- _What is asked_
Leave out every picture, then transcribe the rest of the listing exactly.
· · · · ·
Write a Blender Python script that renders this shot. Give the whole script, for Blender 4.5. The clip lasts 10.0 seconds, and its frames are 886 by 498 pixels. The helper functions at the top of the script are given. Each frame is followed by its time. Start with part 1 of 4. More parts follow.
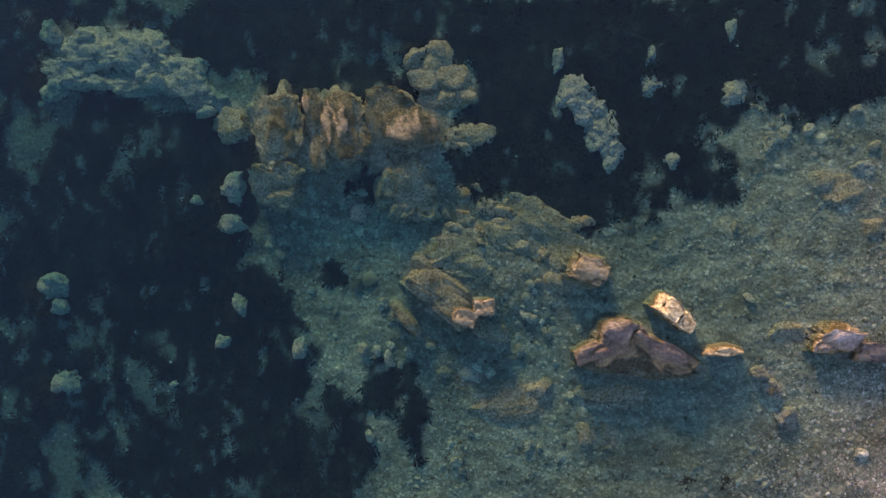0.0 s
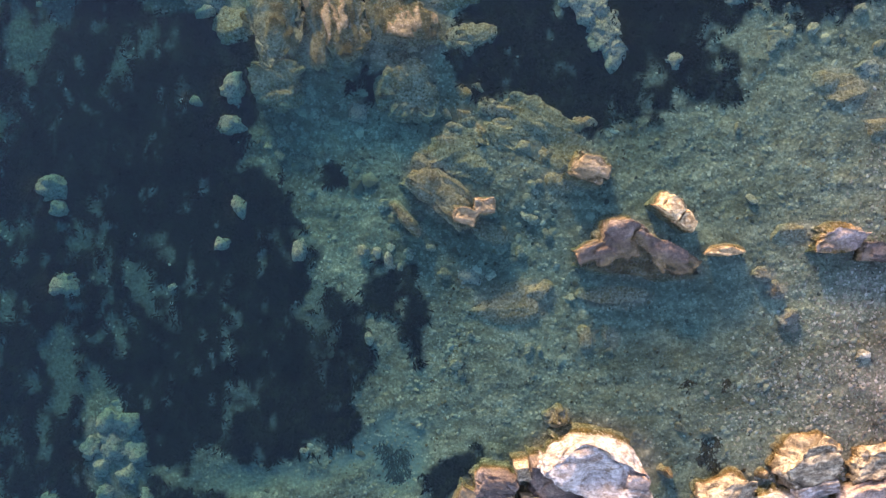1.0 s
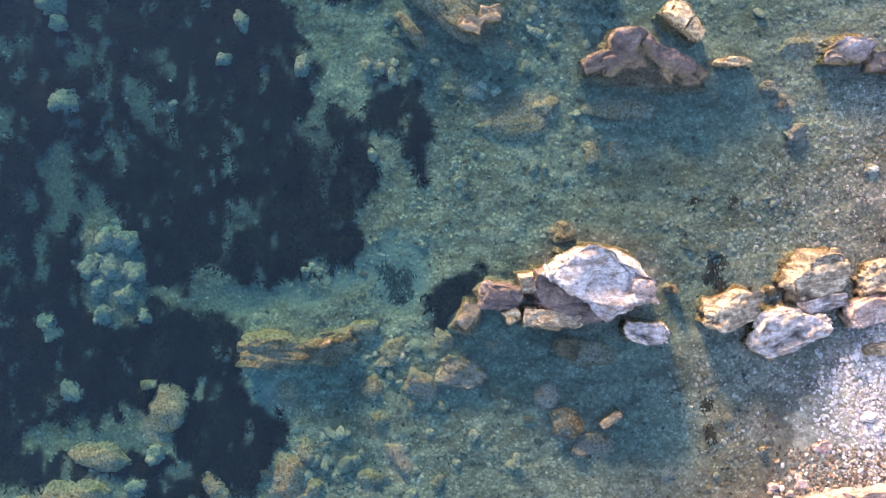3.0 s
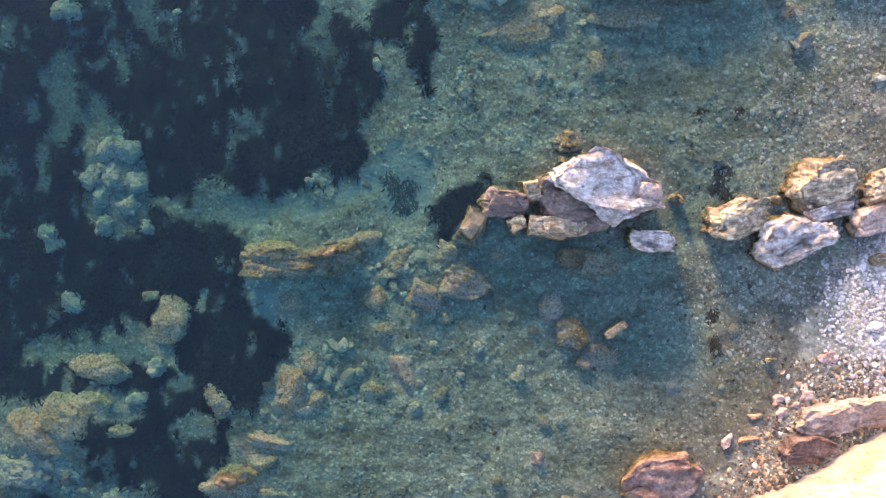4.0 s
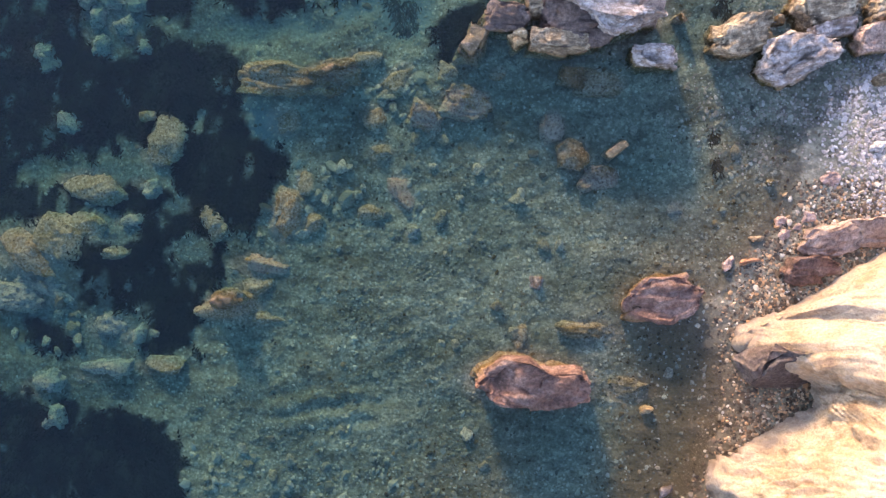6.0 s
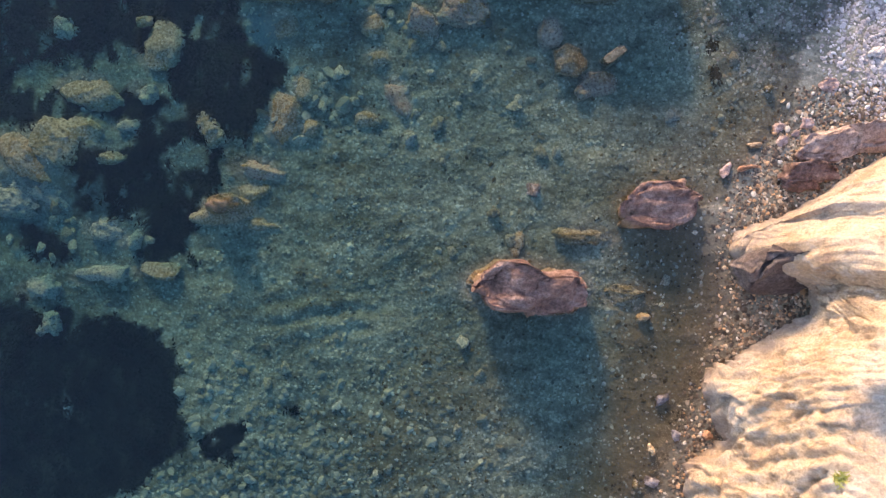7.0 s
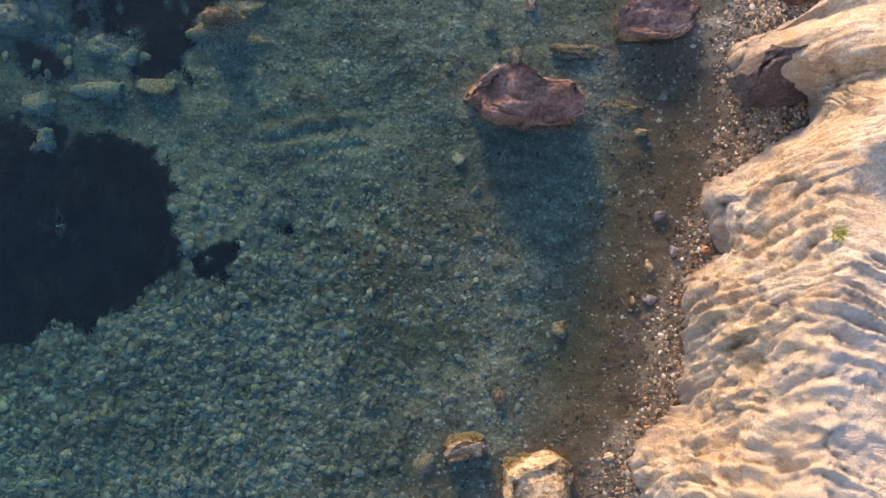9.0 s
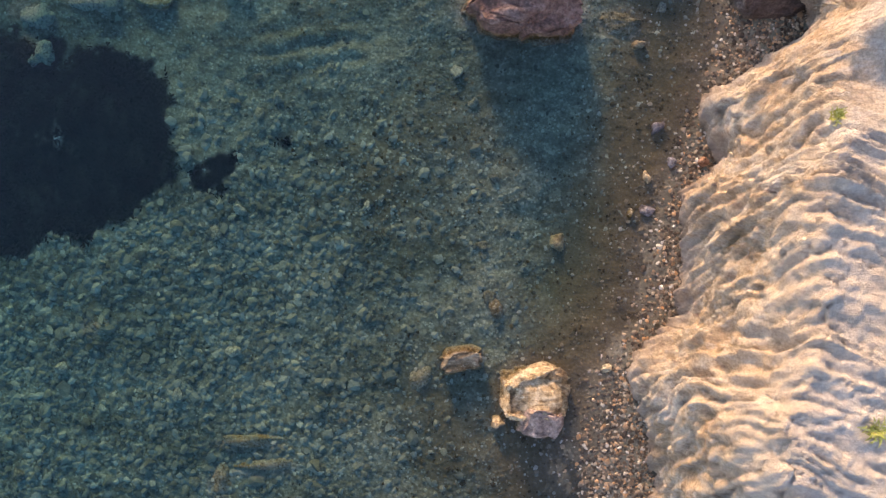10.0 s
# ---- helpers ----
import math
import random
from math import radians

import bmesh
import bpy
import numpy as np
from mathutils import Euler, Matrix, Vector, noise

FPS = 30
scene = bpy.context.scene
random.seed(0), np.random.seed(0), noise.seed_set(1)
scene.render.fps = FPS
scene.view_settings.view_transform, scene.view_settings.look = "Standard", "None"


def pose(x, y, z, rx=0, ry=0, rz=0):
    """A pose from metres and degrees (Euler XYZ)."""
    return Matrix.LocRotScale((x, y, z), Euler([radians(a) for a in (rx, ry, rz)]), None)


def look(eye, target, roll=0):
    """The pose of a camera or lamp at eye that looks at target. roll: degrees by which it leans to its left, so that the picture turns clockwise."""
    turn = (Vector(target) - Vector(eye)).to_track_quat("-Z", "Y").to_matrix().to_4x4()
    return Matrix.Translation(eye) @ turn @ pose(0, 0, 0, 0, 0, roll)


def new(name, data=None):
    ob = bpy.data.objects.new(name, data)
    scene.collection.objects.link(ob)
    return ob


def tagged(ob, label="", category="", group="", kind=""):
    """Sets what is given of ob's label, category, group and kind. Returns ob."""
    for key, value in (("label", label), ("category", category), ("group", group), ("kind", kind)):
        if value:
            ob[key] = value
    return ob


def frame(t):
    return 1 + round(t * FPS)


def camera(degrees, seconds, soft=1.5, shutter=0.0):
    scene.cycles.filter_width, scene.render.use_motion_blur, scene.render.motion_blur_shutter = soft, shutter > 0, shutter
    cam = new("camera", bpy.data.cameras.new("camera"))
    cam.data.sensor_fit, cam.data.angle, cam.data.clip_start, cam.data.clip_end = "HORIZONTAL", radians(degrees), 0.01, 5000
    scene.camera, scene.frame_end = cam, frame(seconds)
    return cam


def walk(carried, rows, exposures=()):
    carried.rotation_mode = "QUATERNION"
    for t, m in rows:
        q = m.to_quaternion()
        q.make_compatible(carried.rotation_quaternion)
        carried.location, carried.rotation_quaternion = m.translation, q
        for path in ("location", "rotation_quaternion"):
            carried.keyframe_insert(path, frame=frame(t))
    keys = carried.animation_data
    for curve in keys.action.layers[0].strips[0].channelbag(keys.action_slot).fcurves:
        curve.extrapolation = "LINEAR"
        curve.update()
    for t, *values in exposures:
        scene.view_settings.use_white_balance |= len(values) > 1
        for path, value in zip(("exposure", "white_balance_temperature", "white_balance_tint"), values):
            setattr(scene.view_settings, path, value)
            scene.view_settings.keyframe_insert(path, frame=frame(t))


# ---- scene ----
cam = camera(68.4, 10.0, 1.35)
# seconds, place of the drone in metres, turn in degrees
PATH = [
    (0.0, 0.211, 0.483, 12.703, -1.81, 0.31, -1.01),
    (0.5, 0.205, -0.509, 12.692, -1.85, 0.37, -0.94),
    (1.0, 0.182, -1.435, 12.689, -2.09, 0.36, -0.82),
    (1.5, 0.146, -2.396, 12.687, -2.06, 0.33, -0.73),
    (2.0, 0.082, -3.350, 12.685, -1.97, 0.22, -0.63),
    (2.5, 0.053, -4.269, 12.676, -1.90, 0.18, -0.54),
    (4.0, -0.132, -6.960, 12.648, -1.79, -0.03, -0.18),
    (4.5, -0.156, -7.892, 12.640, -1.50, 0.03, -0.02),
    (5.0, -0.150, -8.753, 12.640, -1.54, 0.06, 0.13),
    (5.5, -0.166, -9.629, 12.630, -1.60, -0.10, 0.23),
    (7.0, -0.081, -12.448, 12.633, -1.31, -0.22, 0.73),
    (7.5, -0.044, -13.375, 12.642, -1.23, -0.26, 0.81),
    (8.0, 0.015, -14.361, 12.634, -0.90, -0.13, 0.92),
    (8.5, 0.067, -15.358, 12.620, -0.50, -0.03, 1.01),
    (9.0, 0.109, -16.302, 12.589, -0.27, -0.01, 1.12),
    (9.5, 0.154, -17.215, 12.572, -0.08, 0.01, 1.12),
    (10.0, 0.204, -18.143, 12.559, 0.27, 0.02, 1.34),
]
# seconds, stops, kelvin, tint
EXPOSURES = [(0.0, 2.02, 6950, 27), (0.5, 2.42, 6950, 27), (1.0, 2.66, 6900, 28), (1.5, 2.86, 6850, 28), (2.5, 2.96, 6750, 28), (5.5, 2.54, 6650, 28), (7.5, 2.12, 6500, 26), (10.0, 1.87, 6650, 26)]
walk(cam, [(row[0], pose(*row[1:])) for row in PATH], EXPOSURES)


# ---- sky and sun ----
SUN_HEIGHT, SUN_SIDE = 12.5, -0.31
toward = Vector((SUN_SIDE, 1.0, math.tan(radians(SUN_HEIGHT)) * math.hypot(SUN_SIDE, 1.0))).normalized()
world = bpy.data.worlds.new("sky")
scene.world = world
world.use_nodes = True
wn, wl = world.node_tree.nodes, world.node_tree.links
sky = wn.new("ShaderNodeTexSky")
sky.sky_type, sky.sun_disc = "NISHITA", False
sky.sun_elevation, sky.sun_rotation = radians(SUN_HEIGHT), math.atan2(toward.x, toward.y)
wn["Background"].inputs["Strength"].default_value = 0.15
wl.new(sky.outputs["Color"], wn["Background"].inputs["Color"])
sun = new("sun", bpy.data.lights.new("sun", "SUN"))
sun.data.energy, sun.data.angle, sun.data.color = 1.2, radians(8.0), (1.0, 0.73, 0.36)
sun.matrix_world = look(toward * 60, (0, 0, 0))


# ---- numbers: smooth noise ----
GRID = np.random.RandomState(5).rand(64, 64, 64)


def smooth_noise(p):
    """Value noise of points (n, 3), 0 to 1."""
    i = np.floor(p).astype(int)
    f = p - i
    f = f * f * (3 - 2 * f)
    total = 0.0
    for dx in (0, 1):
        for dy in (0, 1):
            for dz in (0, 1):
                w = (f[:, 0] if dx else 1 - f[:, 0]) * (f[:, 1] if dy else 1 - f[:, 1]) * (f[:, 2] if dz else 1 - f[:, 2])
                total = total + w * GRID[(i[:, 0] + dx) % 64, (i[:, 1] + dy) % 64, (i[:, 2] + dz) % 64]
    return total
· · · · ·
- _Exercise result_
Write a Blender Python script that renders this shot. Give the whole script, for Blender 4.5. The clip lasts 10.0 seconds, and its frames are 886 by 498 pixels. The helper functions at the top of the script are given. Each frame is followed by its time. Start with part 1 of 4. More parts follow.
0.0 s
1.0 s
3.0 s
4.0 s
6.0 s
7.0 s
9.0 s
10.0 s
# ---- helpers ----
import math
import random
from math import radians

import bmesh
import bpy
import numpy as np
from mathutils import Euler, Matrix, Vector, noise

FPS = 30
scene = bpy.context.scene
random.seed(0), np.random.seed(0), noise.seed_set(1)
scene.render.fps = FPS
scene.view_settings.view_transform, scene.view_settings.look = "Standard", "None"


def pose(x, y, z, rx=0, ry=0, rz=0):
    """A pose from metres and degrees (Euler XYZ)."""
    return Matrix.LocRotScale((x, y, z), Euler([radians(a) for a in (rx, ry, rz)]), None)


def look(eye, target, roll=0):
    """The pose of a camera or lamp at eye that looks at target. roll: degrees by which it leans to its left, so that the picture turns clockwise."""
    turn = (Vector(target) - Vector(eye)).to_track_quat("-Z", "Y").to_matrix().to_4x4()
    return Matrix.Translation(eye) @ turn @ pose(0, 0, 0, 0, 0, roll)


def new(name, data=None):
    ob = bpy.data.objects.new(name, data)
    scene.collection.objects.link(ob)
    return ob


def tagged(ob, label="", category="", group="", kind=""):
    """Sets what is given of ob's label, category, group and kind. Returns ob."""
    for key, value in (("label", label), ("category", category), ("group", group), ("kind", kind)):
        if value:
            ob[key] = value
    return ob


def frame(t):
    return 1 + round(t * FPS)


def camera(degrees, seconds, soft=1.5, shutter=0.0):
    scene.cycles.filter_width, scene.render.use_motion_blur, scene.render.motion_blur_shutter = soft, shutter > 0, shutter
    cam = new("camera", bpy.data.cameras.new("camera"))
    cam.data.sensor_fit, cam.data.angle, cam.data.clip_start, cam.data.clip_end = "HORIZONTAL", radians(degrees), 0.01, 5000
    scene.camera, scene.frame_end = cam, frame(seconds)
    return cam


def walk(carried, rows, exposures=()):
    carried.rotation_mode = "QUATERNION"
    for t, m in rows:
        q = m.to_quaternion()
        q.make_compatible(carried.rotation_quaternion)
        carried.location, carried.rotation_quaternion = m.translation, q
        for path in ("location", "rotation_quaternion"):
            carried.keyframe_insert(path, frame=frame(t))
    keys = carried.animation_data
    for curve in keys.action.layers[0].strips[0].channelbag(keys.action_slot).fcurves:
        curve.extrapolation = "LINEAR"
        curve.update()
    for t, *values in exposures:
        scene.view_settings.use_white_balance |= len(values) > 1
        for path, value in zip(("exposure", "white_balance_temperature", "white_balance_tint"), values):
            setattr(scene.view_settings, path, value)
            scene.view_settings.keyframe_insert(path, frame=frame(t))


# ---- scene ----
cam = camera(68.4, 10.0, 1.35)
# seconds, place of the drone in metres, turn in degrees
PATH = [
    (0.0, 0.211, 0.483, 12.703, -1.81, 0.31, -1.01),
    (0.5, 0.205, -0.509, 12.692, -1.85, 0.37, -0.94),
    (1.0, 0.182, -1.435, 12.689, -2.09, 0.36, -0.82),
    (1.5, 0.146, -2.396, 12.687, -2.06, 0.33, -0.73),
    (2.0, 0.082, -3.350, 12.685, -1.97, 0.22, -0.63),
    (2.5, 0.053, -4.269, 12.676, -1.90, 0.18, -0.54),
    (4.0, -0.132, -6.960, 12.648, -1.79, -0.03, -0.18),
    (4.5, -0.156, -7.892, 12.640, -1.50, 0.03, -0.02),
    (5.0, -0.150, -8.753, 12.640, -1.54, 0.06, 0.13),
    (5.5, -0.166, -9.629, 12.630, -1.60, -0.10, 0.23),
    (7.0, -0.081, -12.448, 12.633, -1.31, -0.22, 0.73),
    (7.5, -0.044, -13.375, 12.642, -1.23, -0.26, 0.81),
    (8.0, 0.015, -14.361, 12.634, -0.90, -0.13, 0.92),
    (8.5, 0.067, -15.358, 12.620, -0.50, -0.03, 1.01),
    (9.0, 0.109, -16.302, 12.589, -0.27, -0.01, 1.12),
    (9.5, 0.154, -17.215, 12.572, -0.08, 0.01, 1.12),
    (10.0, 0.204, -18.143, 12.559, 0.27, 0.02, 1.34),
]
# seconds, stops, kelvin, tint
EXPOSURES = [(0.0, 2.02, 6950, 27), (0.5, 2.42, 6950, 27), (1.0, 2.66, 6900, 28), (1.5, 2.86, 6850, 28), (2.5, 2.96, 6750, 28), (5.5, 2.54, 6650, 28), (7.5, 2.12, 6500, 26), (10.0, 1.87, 6650, 26)]
walk(cam, [(row[0], pose(*row[1:])) for row in PATH], EXPOSURES)


# ---- sky and sun ----
SUN_HEIGHT, SUN_SIDE = 12.5, -0.31
toward = Vector((SUN_SIDE, 1.0, math.tan(radians(SUN_HEIGHT)) * math.hypot(SUN_SIDE, 1.0))).normalized()
world = bpy.data.worlds.new("sky")
scene.world = world
world.use_nodes = True
wn, wl = world.node_tree.nodes, world.node_tree.links
sky = wn.new("ShaderNodeTexSky")
sky.sky_type, sky.sun_disc = "NISHITA", False
sky.sun_elevation, sky.sun_rotation = radians(SUN_HEIGHT), math.atan2(toward.x, toward.y)
wn["Background"].inputs["Strength"].default_value = 0.15
wl.new(sky.outputs["Color"], wn["Background"].inputs["Color"])
sun = new("sun", bpy.data.lights.new("sun", "SUN"))
sun.data.energy, sun.data.angle, sun.data.color = 1.2, radians(8.0), (1.0, 0.73, 0.36)
sun.matrix_world = look(toward * 60, (0, 0, 0))


# ---- numbers: smooth noise ----
GRID = np.random.RandomState(5).rand(64, 64, 64)


def smooth_noise(p):
    """Value noise of points (n, 3), 0 to 1."""
    i = np.floor(p).astype(int)
    f = p - i
    f = f * f * (3 - 2 * f)
    total = 0.0
    for dx in (0, 1):
        for dy in (0, 1):
            for dz in (0, 1):
                w = (f[:, 0] if dx else 1 - f[:, 0]) * (f[:, 1] if dy else 1 - f[:, 1]) * (f[:, 2] if dz else 1 - f[:, 2])
                total = total + w * GRID[(i[:, 0] + dx) % 64, (i[:, 1] + dy) % 64, (i[:, 2] + dz) % 64]
    return total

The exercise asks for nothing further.